» Job
Copy all lines in which the word "with" can be found.

» Material
★ ★ ★ ★ ★ ★ ★
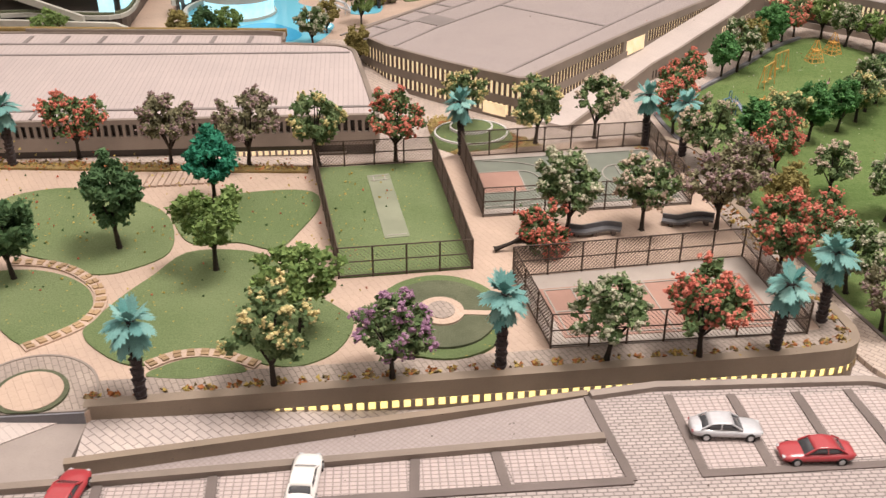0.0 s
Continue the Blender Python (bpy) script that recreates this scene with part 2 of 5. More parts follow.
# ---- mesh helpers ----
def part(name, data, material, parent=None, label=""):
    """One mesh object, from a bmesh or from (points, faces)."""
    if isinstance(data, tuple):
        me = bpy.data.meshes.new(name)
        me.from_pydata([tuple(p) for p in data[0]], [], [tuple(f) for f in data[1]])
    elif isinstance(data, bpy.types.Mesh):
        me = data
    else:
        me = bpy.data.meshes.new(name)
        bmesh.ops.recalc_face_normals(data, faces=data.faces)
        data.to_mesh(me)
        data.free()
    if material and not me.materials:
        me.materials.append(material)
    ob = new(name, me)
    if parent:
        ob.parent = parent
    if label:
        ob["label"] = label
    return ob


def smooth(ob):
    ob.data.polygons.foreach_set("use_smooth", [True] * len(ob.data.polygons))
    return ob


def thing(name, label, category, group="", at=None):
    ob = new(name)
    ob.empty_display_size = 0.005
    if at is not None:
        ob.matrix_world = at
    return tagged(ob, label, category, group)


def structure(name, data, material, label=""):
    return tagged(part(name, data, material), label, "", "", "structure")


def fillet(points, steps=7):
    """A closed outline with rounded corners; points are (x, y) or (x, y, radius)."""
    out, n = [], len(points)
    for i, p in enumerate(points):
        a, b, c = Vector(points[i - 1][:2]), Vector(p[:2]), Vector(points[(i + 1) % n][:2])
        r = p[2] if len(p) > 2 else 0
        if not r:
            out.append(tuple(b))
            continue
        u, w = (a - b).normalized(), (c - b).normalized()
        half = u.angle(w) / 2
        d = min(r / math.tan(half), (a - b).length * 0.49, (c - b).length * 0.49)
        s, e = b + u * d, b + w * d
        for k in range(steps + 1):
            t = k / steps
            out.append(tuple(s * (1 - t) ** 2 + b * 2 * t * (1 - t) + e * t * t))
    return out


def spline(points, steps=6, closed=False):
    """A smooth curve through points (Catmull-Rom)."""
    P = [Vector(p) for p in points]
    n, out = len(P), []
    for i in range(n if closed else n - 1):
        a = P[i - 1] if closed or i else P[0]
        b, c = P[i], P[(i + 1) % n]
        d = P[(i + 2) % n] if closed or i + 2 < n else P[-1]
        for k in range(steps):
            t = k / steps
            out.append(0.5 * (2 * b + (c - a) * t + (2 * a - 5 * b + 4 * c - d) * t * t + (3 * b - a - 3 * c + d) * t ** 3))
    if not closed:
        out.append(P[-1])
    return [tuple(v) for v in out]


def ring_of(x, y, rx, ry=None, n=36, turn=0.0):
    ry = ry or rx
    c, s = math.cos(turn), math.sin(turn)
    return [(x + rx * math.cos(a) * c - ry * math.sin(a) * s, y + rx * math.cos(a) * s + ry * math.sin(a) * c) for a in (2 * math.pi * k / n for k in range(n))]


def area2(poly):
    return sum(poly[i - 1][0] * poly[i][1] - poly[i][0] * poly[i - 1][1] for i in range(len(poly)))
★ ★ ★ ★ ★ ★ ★
» Output below
Continue the Blender Python (bpy) script that recreates this scene with part 2 of 5. More parts follow.
    """A closed outline with rounded corners; points are (x, y) or (x, y, radius)."""